De kantonrechter oordeelt als volgt. Op grond van artikel 7:629a lid 2 BW geldt de voorwaarde tot het overleggen van een deskundigenoordeel niet, indien de verhindering van de werknemer om de (bedongen dan wel passende) arbeid te verrichten in de procedure niet door de werkgever wordt betwist. Werkneemster is derhalve ontvankelijk in haar vordering.

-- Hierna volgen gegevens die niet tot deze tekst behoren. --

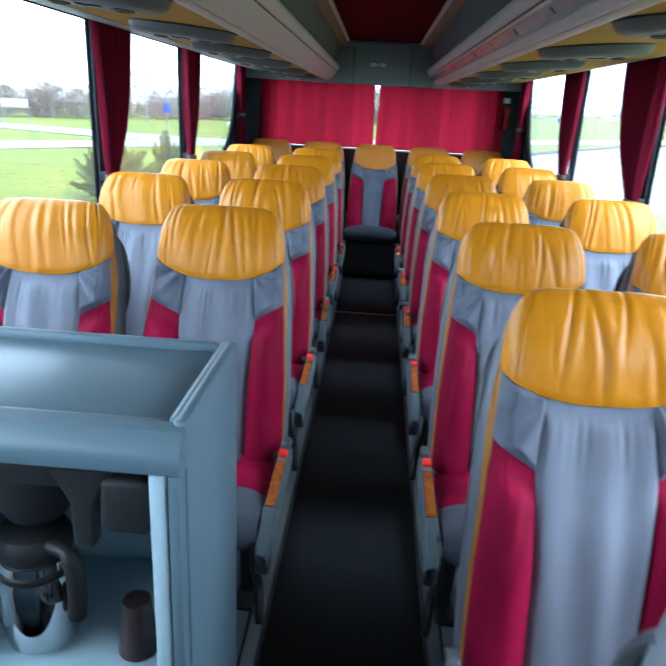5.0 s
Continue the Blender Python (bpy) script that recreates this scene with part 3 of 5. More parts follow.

Met betrekking tot de vraag of de door werkneemster vanaf begin juli 2009 verrichte werkzaamheden zijn aan te merken als de bedongen arbeid, zoals werkneemster stelt, of als passende arbeid, zoals volgens Solera het geval is, overweegt de kantonrechter het volgende. Tussen partijen is niet in geschil dat met betrekking tot dit punt tussen partijen geen expliciete (nadere) overeenkomst is gesloten. Hieruit volgt dat de werkzaamheden waarvoor werkneemster op 21 april 2010 is uitgevallen alleen als de bedongen arbeid kunnen worden aangemerkt als zij er gerechtvaardigd op heeft mogen vertrouwen dat de arbeidsovereenkomst tussen partijen stilzwijgend in die zin is gewijzigd, dat de aangepaste arbeid de bedongen arbeid is geworden (verwezen wordt onder meer naar Gerechtshof Amsterdam 29 juni 2010, LJN BN8221). Dit is in casu niet het geval. Het enkele feit dat Solera werkneemster hersteld had gemeld alsmede enige tijd zelf ook in de veronderstelling was dat april 2010 als eerste ziektedatum had te gelden, maakt de passende arbeid nog geen nieuw bedongen arbeid. Vanaf 14 april 2010 heeft werkneemster derhalve geen recht op 100% van haar loon, doch op 70%, terwijl Solera haar tot 1 september 2010 volledig heeft doorbetaald. In de gegeven omstandigheden acht de kantonrechter het echter naar maatstaven van redelijkheid en billijkheid onaanvaardbaar dat Solera het teveel betaalde terug heeft gevorderd vanaf 14 april 2010. Niet onaanvaardbaar is dat zij vanaf de mededeling aan werkneemster dat zij een vergissing had gemaakt 70% is gaan betalen, derhalve van september 2010. Werkneemster mag naar het oordeel van de kantonrechter niet van Solera verwachten dat zij ook in de toekomst in een eenmaal gemaakte vergissing moet volharden.